Word for word, copy all the data and drop the pictures.

--- Begin Provided data ---

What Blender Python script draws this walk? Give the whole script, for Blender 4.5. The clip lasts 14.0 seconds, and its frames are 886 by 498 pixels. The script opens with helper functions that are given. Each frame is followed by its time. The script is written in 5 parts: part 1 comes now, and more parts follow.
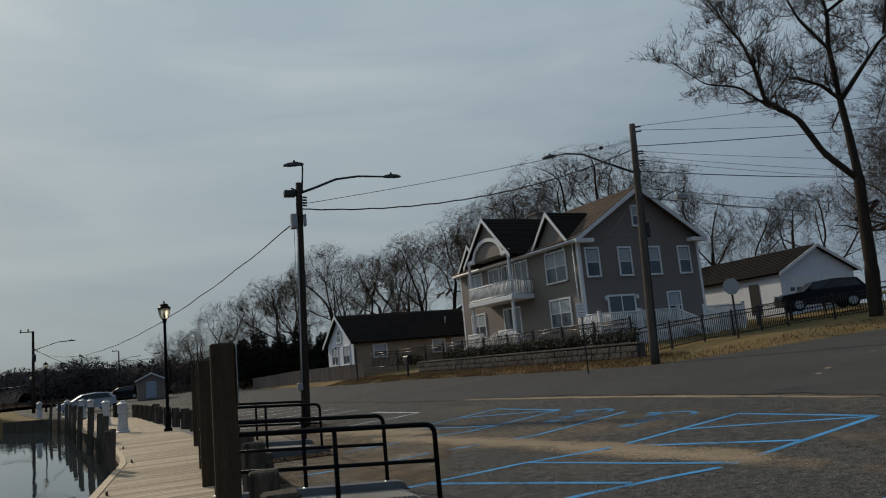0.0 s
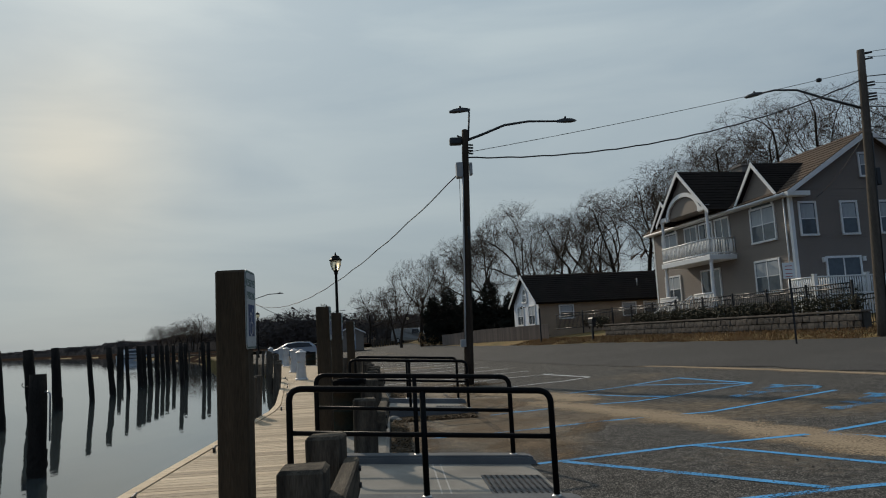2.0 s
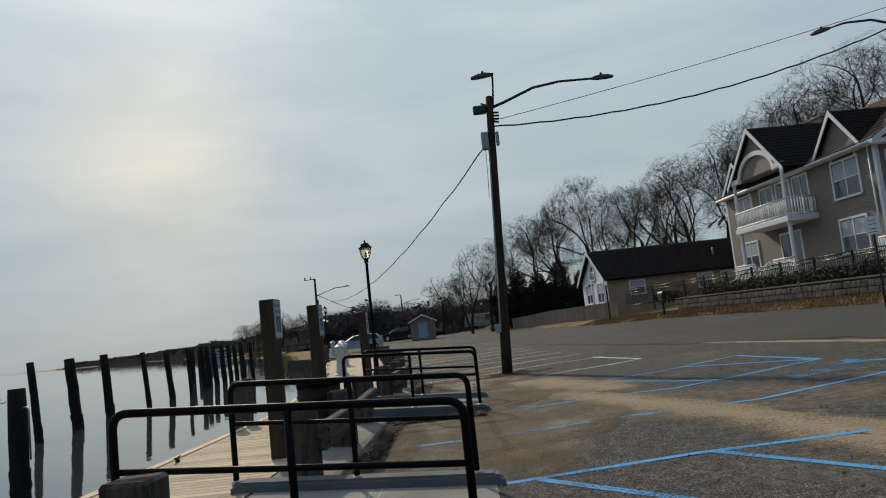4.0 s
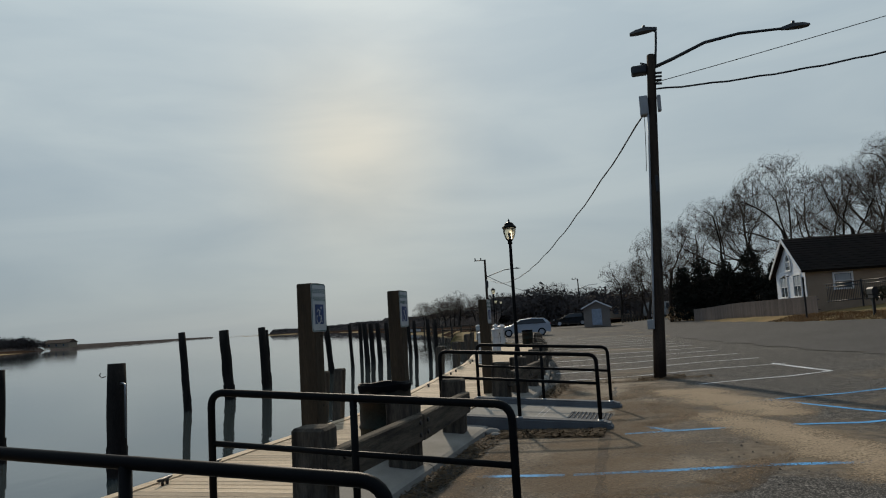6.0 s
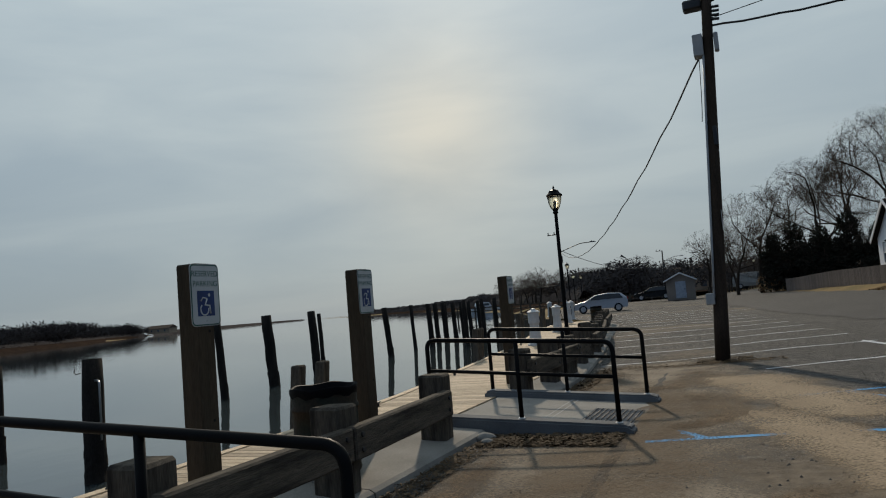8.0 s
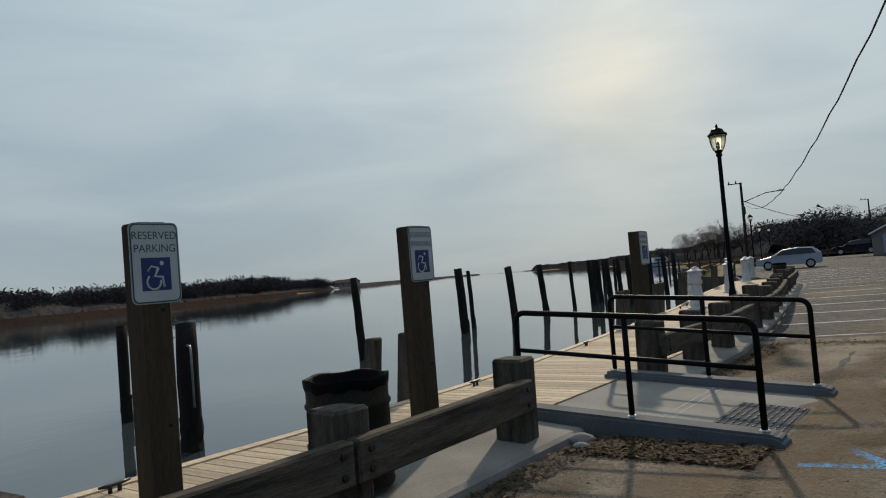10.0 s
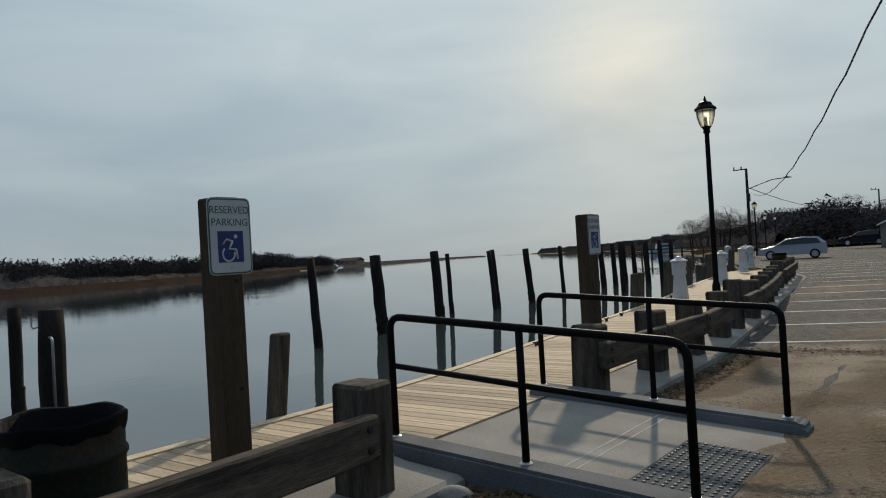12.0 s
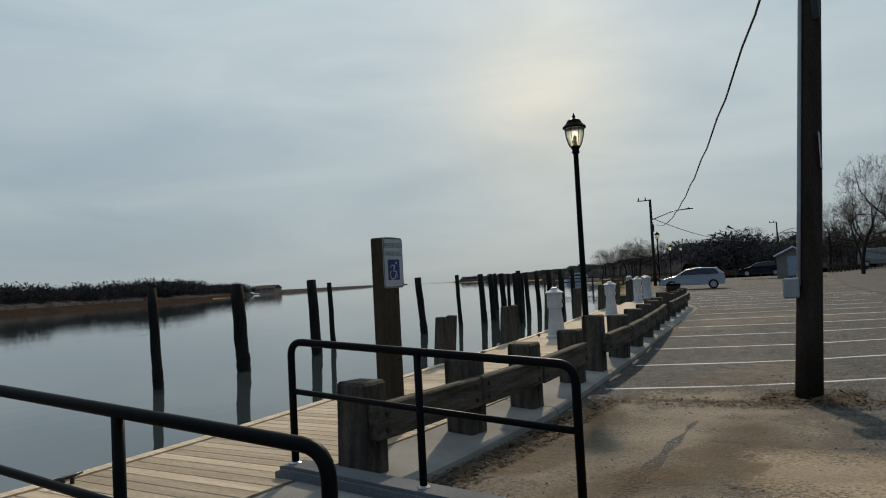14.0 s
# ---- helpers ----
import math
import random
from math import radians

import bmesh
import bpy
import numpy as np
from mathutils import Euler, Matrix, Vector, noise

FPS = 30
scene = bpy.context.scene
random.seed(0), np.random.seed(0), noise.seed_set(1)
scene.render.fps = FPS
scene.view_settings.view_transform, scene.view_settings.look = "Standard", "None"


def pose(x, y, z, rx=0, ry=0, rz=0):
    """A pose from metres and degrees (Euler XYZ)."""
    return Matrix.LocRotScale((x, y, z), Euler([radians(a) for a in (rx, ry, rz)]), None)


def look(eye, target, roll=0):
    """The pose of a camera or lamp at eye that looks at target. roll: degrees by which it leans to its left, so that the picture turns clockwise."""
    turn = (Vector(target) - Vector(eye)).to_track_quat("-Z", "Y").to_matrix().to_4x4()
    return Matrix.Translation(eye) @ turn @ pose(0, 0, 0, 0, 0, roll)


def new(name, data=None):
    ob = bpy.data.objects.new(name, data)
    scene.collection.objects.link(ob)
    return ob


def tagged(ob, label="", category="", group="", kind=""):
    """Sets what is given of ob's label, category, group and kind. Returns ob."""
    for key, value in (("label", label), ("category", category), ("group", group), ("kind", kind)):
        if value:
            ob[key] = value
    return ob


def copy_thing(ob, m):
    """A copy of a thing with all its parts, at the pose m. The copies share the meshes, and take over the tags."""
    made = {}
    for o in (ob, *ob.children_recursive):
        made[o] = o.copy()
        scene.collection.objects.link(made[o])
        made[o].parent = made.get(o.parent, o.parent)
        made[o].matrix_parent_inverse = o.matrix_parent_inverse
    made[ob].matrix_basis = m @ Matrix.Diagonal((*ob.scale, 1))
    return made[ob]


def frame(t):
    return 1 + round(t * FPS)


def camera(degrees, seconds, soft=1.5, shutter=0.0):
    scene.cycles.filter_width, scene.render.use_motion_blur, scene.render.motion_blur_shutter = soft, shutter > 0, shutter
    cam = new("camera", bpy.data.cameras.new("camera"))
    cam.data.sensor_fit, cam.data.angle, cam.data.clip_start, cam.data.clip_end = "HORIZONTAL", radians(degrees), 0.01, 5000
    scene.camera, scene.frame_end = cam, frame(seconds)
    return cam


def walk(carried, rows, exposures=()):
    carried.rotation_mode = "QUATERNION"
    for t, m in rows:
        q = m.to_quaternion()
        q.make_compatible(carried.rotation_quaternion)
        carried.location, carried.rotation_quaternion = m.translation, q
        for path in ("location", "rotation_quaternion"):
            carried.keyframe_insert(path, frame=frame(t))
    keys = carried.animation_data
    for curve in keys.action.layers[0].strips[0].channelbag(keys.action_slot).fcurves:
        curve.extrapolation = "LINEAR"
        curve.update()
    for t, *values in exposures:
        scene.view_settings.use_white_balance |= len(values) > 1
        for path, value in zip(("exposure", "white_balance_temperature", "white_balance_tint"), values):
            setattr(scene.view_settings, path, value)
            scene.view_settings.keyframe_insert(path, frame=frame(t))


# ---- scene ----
cam = camera(62.5, 14.0, 1.1)
PATH = [
    (0, (0.535, 0.524, 1.591), (1.213, 2.382, 1.887), -5.3),
    (0.5, (0.852, 0.958, 1.551), (1.8, 2.697, 1.829), -5.1),
    (1, (1.043, 1.248, 1.483), (1.862, 3.022, 1.913), -4.1),
    (1.5, (1.341, 1.64, 1.497), (1.868, 3.536, 1.857), -3.5),
    (2, (1.725, 1.994, 1.422), (1.877, 3.974, 1.655), -3.0),
    (2.5, (2.146, 2.425, 1.396), (2.456, 4.391, 1.597), -4.3),
    (3, (2.629, 2.767, 1.412), (3.09, 4.701, 1.625), -6.6),
    (3.5, (2.897, 3.344, 1.374), (3.306, 5.291, 1.571), -7.8),
    (4, (3.178, 3.672, 1.362), (3.114, 5.66, 1.572), -6.2),
    (6.5, (4.158, 6.367, 1.449), (3.569, 8.269, 1.634), -3.1),
    (7, (4.315, 6.879, 1.428), (3.69, 8.774, 1.575), -3.0),
    (7.5, (4.502, 7.399, 1.414), (3.864, 9.289, 1.551), -3.9),
    (8, (4.625, 7.871, 1.419), (3.848, 9.707, 1.578), -4.8),
    (8.5, (4.682, 8.371, 1.405), (3.724, 10.121, 1.537), -4.4),
    (8.7, (4.685, 8.553, 1.408), (3.641, 10.255, 1.52), -4.6),
    (10.8, (4.617, 10.639, 1.459), (3.411, 12.232, 1.534), -4.7),
    (11, (4.604, 10.85, 1.431), (3.402, 12.448, 1.501), -4.7),
    (11.5, (4.576, 11.339, 1.443), (3.33, 12.903, 1.495), -4.0),
    (12, (4.533, 11.849, 1.451), (3.317, 13.437, 1.475), -3.3),
    (12.5, (4.618, 12.41, 1.439), (3.454, 14.037, 1.461), -2.9),
    (13, (4.62, 12.961, 1.431), (3.515, 14.627, 1.453), -2.7),
    (13.5, (4.677, 13.521, 1.432), (3.652, 15.237, 1.491), -2.4),
    (14, (4.697, 14.041, 1.423), (3.66, 15.749, 1.512), -3.0),
]
walk(cam, [(t, look(eye, target, roll)) for t, eye, target, roll in PATH],
     [(0.0, -0.36), (0.5, 0.16), (1.0, 0.02), (1.5, 0.0), (2.0, -0.18), (2.5, -0.04), (4.0, 0.03), (6.5, -0.14), (8.0, -0.15), (8.6, -0.02), (11.0, 0.05), (14.0, 0.0)])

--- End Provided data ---

● Task answer:
What Blender Python script draws this walk? Give the whole script, for Blender 4.5. The clip lasts 14.0 seconds, and its frames are 886 by 498 pixels. The script opens with helper functions that are given. Each frame is followed by its time. The script is written in 5 parts: part 1 comes now, and more parts follow.
0.0 s
2.0 s
4.0 s
6.0 s
8.0 s
10.0 s
12.0 s
14.0 s
# ---- helpers ----
import math
import random
from math import radians

import bmesh
import bpy
import numpy as np
from mathutils import Euler, Matrix, Vector, noise

FPS = 30
scene = bpy.context.scene
random.seed(0), np.random.seed(0), noise.seed_set(1)
scene.render.fps = FPS
scene.view_settings.view_transform, scene.view_settings.look = "Standard", "None"


def pose(x, y, z, rx=0, ry=0, rz=0):
    """A pose from metres and degrees (Euler XYZ)."""
    return Matrix.LocRotScale((x, y, z), Euler([radians(a) for a in (rx, ry, rz)]), None)


def look(eye, target, roll=0):
    """The pose of a camera or lamp at eye that looks at target. roll: degrees by which it leans to its left, so that the picture turns clockwise."""
    turn = (Vector(target) - Vector(eye)).to_track_quat("-Z", "Y").to_matrix().to_4x4()
    return Matrix.Translation(eye) @ turn @ pose(0, 0, 0, 0, 0, roll)


def new(name, data=None):
    ob = bpy.data.objects.new(name, data)
    scene.collection.objects.link(ob)
    return ob


def tagged(ob, label="", category="", group="", kind=""):
    """Sets what is given of ob's label, category, group and kind. Returns ob."""
    for key, value in (("label", label), ("category", category), ("group", group), ("kind", kind)):
        if value:
            ob[key] = value
    return ob


def copy_thing(ob, m):
    """A copy of a thing with all its parts, at the pose m. The copies share the meshes, and take over the tags."""
    made = {}
    for o in (ob, *ob.children_recursive):
        made[o] = o.copy()
        scene.collection.objects.link(made[o])
        made[o].parent = made.get(o.parent, o.parent)
        made[o].matrix_parent_inverse = o.matrix_parent_inverse
    made[ob].matrix_basis = m @ Matrix.Diagonal((*ob.scale, 1))
    return made[ob]


def frame(t):
    return 1 + round(t * FPS)


def camera(degrees, seconds, soft=1.5, shutter=0.0):
    scene.cycles.filter_width, scene.render.use_motion_blur, scene.render.motion_blur_shutter = soft, shutter > 0, shutter
    cam = new("camera", bpy.data.cameras.new("camera"))
    cam.data.sensor_fit, cam.data.angle, cam.data.clip_start, cam.data.clip_end = "HORIZONTAL", radians(degrees), 0.01, 5000
    scene.camera, scene.frame_end = cam, frame(seconds)
    return cam


def walk(carried, rows, exposures=()):
    carried.rotation_mode = "QUATERNION"
    for t, m in rows:
        q = m.to_quaternion()
        q.make_compatible(carried.rotation_quaternion)
        carried.location, carried.rotation_quaternion = m.translation, q
        for path in ("location", "rotation_quaternion"):
            carried.keyframe_insert(path, frame=frame(t))
    keys = carried.animation_data
    for curve in keys.action.layers[0].strips[0].channelbag(keys.action_slot).fcurves:
        curve.extrapolation = "LINEAR"
        curve.update()
    for t, *values in exposures:
        scene.view_settings.use_white_balance |= len(values) > 1
        for path, value in zip(("exposure", "white_balance_temperature", "white_balance_tint"), values):
            setattr(scene.view_settings, path, value)
            scene.view_settings.keyframe_insert(path, frame=frame(t))


# ---- scene ----
cam = camera(62.5, 14.0, 1.1)
PATH = [
    (0, (0.535, 0.524, 1.591), (1.213, 2.382, 1.887), -5.3),
    (0.5, (0.852, 0.958, 1.551), (1.8, 2.697, 1.829), -5.1),
    (1, (1.043, 1.248, 1.483), (1.862, 3.022, 1.913), -4.1),
    (1.5, (1.341, 1.64, 1.497), (1.868, 3.536, 1.857), -3.5),
    (2, (1.725, 1.994, 1.422), (1.877, 3.974, 1.655), -3.0),
    (2.5, (2.146, 2.425, 1.396), (2.456, 4.391, 1.597), -4.3),
    (3, (2.629, 2.767, 1.412), (3.09, 4.701, 1.625), -6.6),
    (3.5, (2.897, 3.344, 1.374), (3.306, 5.291, 1.571), -7.8),
    (4, (3.178, 3.672, 1.362), (3.114, 5.66, 1.572), -6.2),
    (6.5, (4.158, 6.367, 1.449), (3.569, 8.269, 1.634), -3.1),
    (7, (4.315, 6.879, 1.428), (3.69, 8.774, 1.575), -3.0),
    (7.5, (4.502, 7.399, 1.414), (3.864, 9.289, 1.551), -3.9),
    (8, (4.625, 7.871, 1.419), (3.848, 9.707, 1.578), -4.8),
    (8.5, (4.682, 8.371, 1.405), (3.724, 10.121, 1.537), -4.4),
    (8.7, (4.685, 8.553, 1.408), (3.641, 10.255, 1.52), -4.6),
    (10.8, (4.617, 10.639, 1.459), (3.411, 12.232, 1.534), -4.7),
    (11, (4.604, 10.85, 1.431), (3.402, 12.448, 1.501), -4.7),
    (11.5, (4.576, 11.339, 1.443), (3.33, 12.903, 1.495), -4.0),
    (12, (4.533, 11.849, 1.451), (3.317, 13.437, 1.475), -3.3),
    (12.5, (4.618, 12.41, 1.439), (3.454, 14.037, 1.461), -2.9),
    (13, (4.62, 12.961, 1.431), (3.515, 14.627, 1.453), -2.7),
    (13.5, (4.677, 13.521, 1.432), (3.652, 15.237, 1.491), -2.4),
    (14, (4.697, 14.041, 1.423), (3.66, 15.749, 1.512), -3.0),
]
walk(cam, [(t, look(eye, target, roll)) for t, eye, target, roll in PATH],
     [(0.0, -0.36), (0.5, 0.16), (1.0, 0.02), (1.5, 0.0), (2.0, -0.18), (2.5, -0.04), (4.0, 0.03), (6.5, -0.14), (8.0, -0.15), (8.6, -0.02), (11.0, 0.05), (14.0, 0.0)])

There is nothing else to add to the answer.